(begin)

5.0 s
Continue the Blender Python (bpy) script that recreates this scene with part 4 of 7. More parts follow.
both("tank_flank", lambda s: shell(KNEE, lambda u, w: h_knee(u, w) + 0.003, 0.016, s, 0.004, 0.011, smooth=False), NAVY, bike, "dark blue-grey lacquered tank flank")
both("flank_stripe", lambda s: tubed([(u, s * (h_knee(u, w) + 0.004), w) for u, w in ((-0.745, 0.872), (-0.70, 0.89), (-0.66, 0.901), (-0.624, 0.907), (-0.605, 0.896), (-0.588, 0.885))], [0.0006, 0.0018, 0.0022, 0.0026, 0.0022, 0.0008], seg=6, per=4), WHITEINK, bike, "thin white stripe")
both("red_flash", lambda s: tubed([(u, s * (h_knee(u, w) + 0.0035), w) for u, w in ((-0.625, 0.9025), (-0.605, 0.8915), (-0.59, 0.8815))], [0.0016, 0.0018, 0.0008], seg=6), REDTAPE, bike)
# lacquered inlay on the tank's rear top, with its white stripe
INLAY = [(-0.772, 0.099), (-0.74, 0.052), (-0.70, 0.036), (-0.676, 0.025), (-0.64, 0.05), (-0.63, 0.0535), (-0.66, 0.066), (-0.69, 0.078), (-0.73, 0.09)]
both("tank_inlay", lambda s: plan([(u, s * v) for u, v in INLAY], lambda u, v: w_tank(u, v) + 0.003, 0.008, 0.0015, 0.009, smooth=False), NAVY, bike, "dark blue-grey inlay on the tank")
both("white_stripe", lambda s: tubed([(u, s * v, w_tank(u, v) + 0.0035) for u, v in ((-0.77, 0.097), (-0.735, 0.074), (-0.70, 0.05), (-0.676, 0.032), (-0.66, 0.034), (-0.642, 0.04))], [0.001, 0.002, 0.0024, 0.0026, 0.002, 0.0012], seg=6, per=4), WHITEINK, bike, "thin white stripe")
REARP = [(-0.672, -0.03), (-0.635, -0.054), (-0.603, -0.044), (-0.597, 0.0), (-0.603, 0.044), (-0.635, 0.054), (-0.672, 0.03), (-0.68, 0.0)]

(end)
(begin)

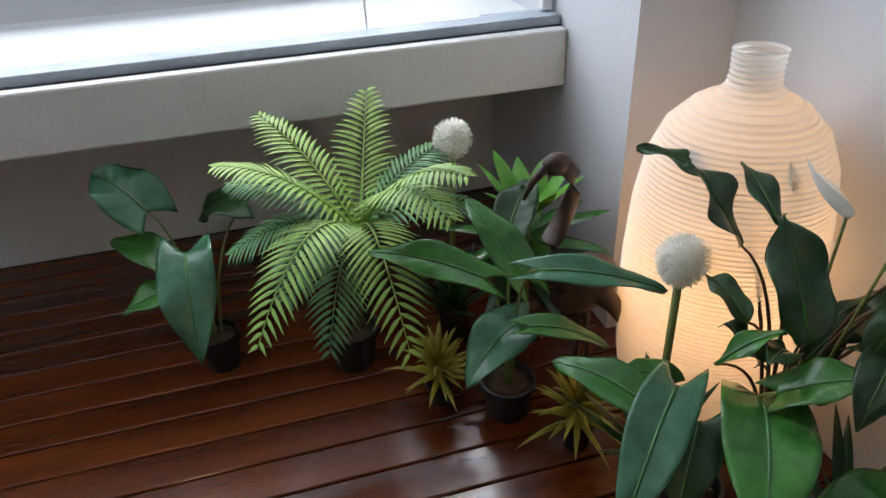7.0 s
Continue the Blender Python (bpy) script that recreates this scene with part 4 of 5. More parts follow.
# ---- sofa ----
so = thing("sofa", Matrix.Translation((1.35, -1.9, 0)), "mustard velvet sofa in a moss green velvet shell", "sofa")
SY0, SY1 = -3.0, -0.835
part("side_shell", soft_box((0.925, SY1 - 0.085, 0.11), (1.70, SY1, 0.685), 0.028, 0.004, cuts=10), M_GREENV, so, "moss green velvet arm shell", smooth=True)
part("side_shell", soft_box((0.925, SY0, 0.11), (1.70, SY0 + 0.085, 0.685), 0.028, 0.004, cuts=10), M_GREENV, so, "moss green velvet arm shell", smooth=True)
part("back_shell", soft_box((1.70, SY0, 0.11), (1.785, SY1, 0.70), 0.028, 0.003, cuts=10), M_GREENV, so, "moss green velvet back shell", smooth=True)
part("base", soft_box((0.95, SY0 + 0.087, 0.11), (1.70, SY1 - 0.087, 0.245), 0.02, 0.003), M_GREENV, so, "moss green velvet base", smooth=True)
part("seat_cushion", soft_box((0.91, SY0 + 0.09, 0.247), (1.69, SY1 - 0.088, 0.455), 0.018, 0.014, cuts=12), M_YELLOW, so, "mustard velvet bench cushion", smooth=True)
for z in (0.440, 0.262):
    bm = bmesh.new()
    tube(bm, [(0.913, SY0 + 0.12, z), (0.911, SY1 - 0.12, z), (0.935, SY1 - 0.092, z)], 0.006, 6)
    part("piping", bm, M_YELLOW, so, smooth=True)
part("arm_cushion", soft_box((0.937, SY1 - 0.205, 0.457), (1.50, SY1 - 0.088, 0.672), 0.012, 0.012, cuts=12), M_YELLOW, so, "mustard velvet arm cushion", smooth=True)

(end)
(begin)

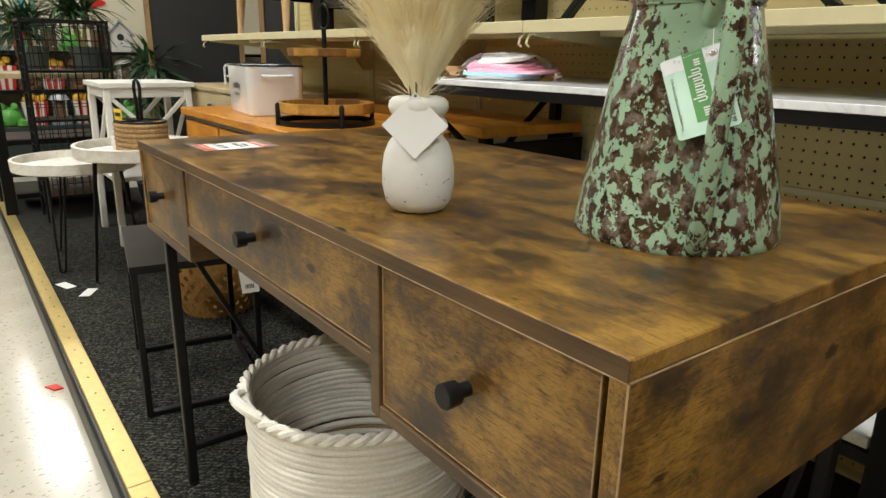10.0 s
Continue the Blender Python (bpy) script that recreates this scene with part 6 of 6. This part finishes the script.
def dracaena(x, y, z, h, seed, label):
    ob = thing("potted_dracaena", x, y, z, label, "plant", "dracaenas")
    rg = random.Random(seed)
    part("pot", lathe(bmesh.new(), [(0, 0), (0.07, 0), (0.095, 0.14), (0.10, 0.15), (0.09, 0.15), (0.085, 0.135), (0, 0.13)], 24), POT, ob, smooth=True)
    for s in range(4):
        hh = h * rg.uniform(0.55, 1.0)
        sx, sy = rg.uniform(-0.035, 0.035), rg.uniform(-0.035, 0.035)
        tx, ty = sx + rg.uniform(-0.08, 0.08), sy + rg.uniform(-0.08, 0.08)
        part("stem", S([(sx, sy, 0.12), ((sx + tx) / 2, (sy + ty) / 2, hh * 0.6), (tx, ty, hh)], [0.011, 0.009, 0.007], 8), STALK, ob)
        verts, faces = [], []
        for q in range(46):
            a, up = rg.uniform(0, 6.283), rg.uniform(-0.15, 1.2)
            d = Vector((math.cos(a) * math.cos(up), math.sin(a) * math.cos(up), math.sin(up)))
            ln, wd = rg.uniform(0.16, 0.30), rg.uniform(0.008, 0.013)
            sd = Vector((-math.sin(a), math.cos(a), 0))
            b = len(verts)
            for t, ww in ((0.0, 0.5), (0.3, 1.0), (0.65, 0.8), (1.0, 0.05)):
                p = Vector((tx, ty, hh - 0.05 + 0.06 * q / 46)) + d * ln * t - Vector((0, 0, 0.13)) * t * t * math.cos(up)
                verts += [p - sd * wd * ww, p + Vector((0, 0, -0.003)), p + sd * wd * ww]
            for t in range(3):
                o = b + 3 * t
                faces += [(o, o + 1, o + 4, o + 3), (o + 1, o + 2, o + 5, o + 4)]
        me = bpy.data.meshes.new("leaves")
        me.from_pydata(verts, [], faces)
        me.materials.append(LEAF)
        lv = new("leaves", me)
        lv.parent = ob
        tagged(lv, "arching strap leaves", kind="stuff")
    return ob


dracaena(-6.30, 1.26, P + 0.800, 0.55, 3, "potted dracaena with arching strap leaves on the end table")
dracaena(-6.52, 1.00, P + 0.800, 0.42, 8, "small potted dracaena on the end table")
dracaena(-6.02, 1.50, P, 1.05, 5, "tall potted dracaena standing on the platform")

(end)

■ **PROBLEM**
Retype verbatim the lines that run from the line containing "5. More parts follow." to the line containing "0.457), (1.50, SY1", both inclusive, and no others.

■ **FINAL RESULT**
Continue the Blender Python (bpy) script that recreates this scene with part 4 of 5. More parts follow.
# ---- sofa ----
so = thing("sofa", Matrix.Translation((1.35, -1.9, 0)), "mustard velvet sofa in a moss green velvet shell", "sofa")
SY0, SY1 = -3.0, -0.835
part("side_shell", soft_box((0.925, SY1 - 0.085, 0.11), (1.70, SY1, 0.685), 0.028, 0.004, cuts=10), M_GREENV, so, "moss green velvet arm shell", smooth=True)
part("side_shell", soft_box((0.925, SY0, 0.11), (1.70, SY0 + 0.085, 0.685), 0.028, 0.004, cuts=10), M_GREENV, so, "moss green velvet arm shell", smooth=True)
part("back_shell", soft_box((1.70, SY0, 0.11), (1.785, SY1, 0.70), 0.028, 0.003, cuts=10), M_GREENV, so, "moss green velvet back shell", smooth=True)
part("base", soft_box((0.95, SY0 + 0.087, 0.11), (1.70, SY1 - 0.087, 0.245), 0.02, 0.003), M_GREENV, so, "moss green velvet base", smooth=True)
part("seat_cushion", soft_box((0.91, SY0 + 0.09, 0.247), (1.69, SY1 - 0.088, 0.455), 0.018, 0.014, cuts=12), M_YELLOW, so, "mustard velvet bench cushion", smooth=True)
for z in (0.440, 0.262):
    bm = bmesh.new()
    tube(bm, [(0.913, SY0 + 0.12, z), (0.911, SY1 - 0.12, z), (0.935, SY1 - 0.092, z)], 0.006, 6)
    part("piping", bm, M_YELLOW, so, smooth=True)
part("arm_cushion", soft_box((0.937, SY1 - 0.205, 0.457), (1.50, SY1 - 0.088, 0.672), 0.012, 0.012, cuts=12), M_YELLOW, so, "mustard velvet arm cushion", smooth=True)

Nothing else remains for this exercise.